I've had the most fantastic past two hours watching Sidney Lumet's 1976 film Network. I don't intend to write a review of the film here - I'm speechless right now, to be honest - and I've had similar feelings after watching three of my all-time favourite films, Sunset Boulevard, Shawshank Redemption and The Clockwork Orange.
Network inevitably adds to that list.
A common thread between all three films is that after I've seen the film, I've felt richer - in emotion, intellect and wisdom - thanks to powerful screenplay writing. The performances are equally astounding and Network is far more closer to life than I imagined, thanks my own closeness in some manner to the working of the television and media industry.
And would you believe it...when I begun watching the film, I thought it was the original of Ram Gopal Varma's Rann. Thank God, it isn't. It can't be.
I'm pasting below some lines from the film. Each line is self explanatory and can be etched in gold. I do not need to explain the context in which they were told. They're statements by themselves, a quality which timeless screenplays have always had, apart from being able to project and predict a future which we now live in. I think this is why some lines are called classics.
"I want you to get mad. I don't want you to protest, I don't want you to riot, I don't want you to write to your Congressman, because I wouldn't know what to tell you to write. I don't know what to do about the depression, the inflation, the Russians, or the crime in the streets. All I know is that first... You've got to get mad." - Howard Beale, the lead protagonist in Network (A video of this dialogue will do complete justice to this piece. So here's the link.)
"Am I getting through to you, Mr. Beale? You get up on your little twenty-one inch screen and howl about America and democracy. There is no America. There is no democracy. There is only IBM, and ITT, and AT&T, and DuPont, Dow, Union Carbide, and Exxon. Those *are* the nations of the world today." - Arthur Jansen, promoter of the network, to Howard Beale
"I was married for four years, and pretended to be happy; and I had six years of analysis, and pretended to be sane. My husband ran off with his boyfriend, and I had an affair with my analyst, who told me I was the worst lay he'd ever had. I can't tell you how many men have told me what a lousy lay I am. I apparently have a masculine temperament. I arouse quickly, consummate prematurely, and can't wait to get my clothes back on and get out of that bedroom. I seem to be inept at everything except my work. I'm goddamn good at my work and so I confine myself to that.

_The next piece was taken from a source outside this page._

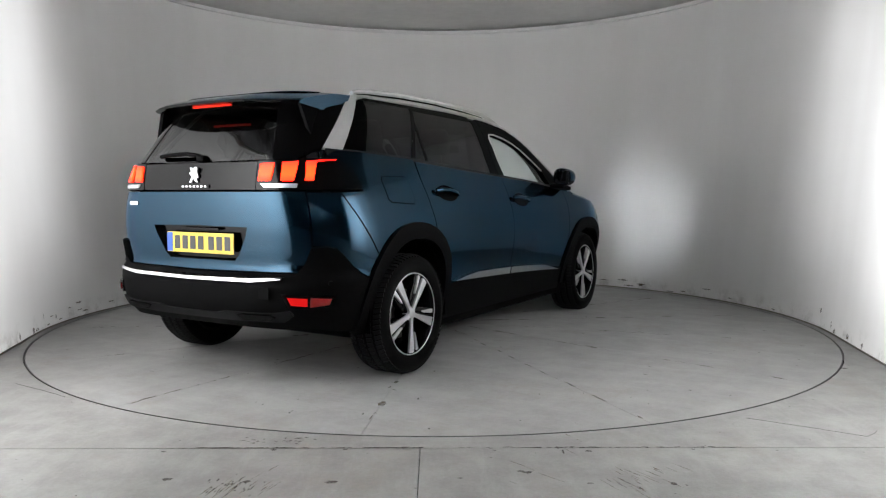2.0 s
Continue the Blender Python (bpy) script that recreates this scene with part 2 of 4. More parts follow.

All I want out of life is a 30 share and a 20 rating." - Diana Christensen, programming head of UBS Television
"It's too late, Diana. There's nothing left in you that I can live with. You're one of Howard's humanoids. If I stay with you, I'll be destroyed. Like Howard Beale was destroyed. Like Laureen Hobbs was destroyed. Like everything you and the institution of television touch is destroyed. You're television incarnate, Diana: Indifferent to suffering; insensitive to joy. All of life is reduced to the common rubble of banality. War, murder, death are all the same to you as bottles of beer. And the daily business of life is a corrupt comedy. You even shatter the sensations of time and space into split seconds and instant replays. You're madness, Diana. Virulent madness. And everything you touch dies with you. But not me. Not as long as I can feel pleasure, and pain... and love." - Max Schumacher, Diana's lover and retrenched newsroom editor of UBS Television
There are many more memorable lines and I suggest you watch the film to get a sense of what I'm talking about.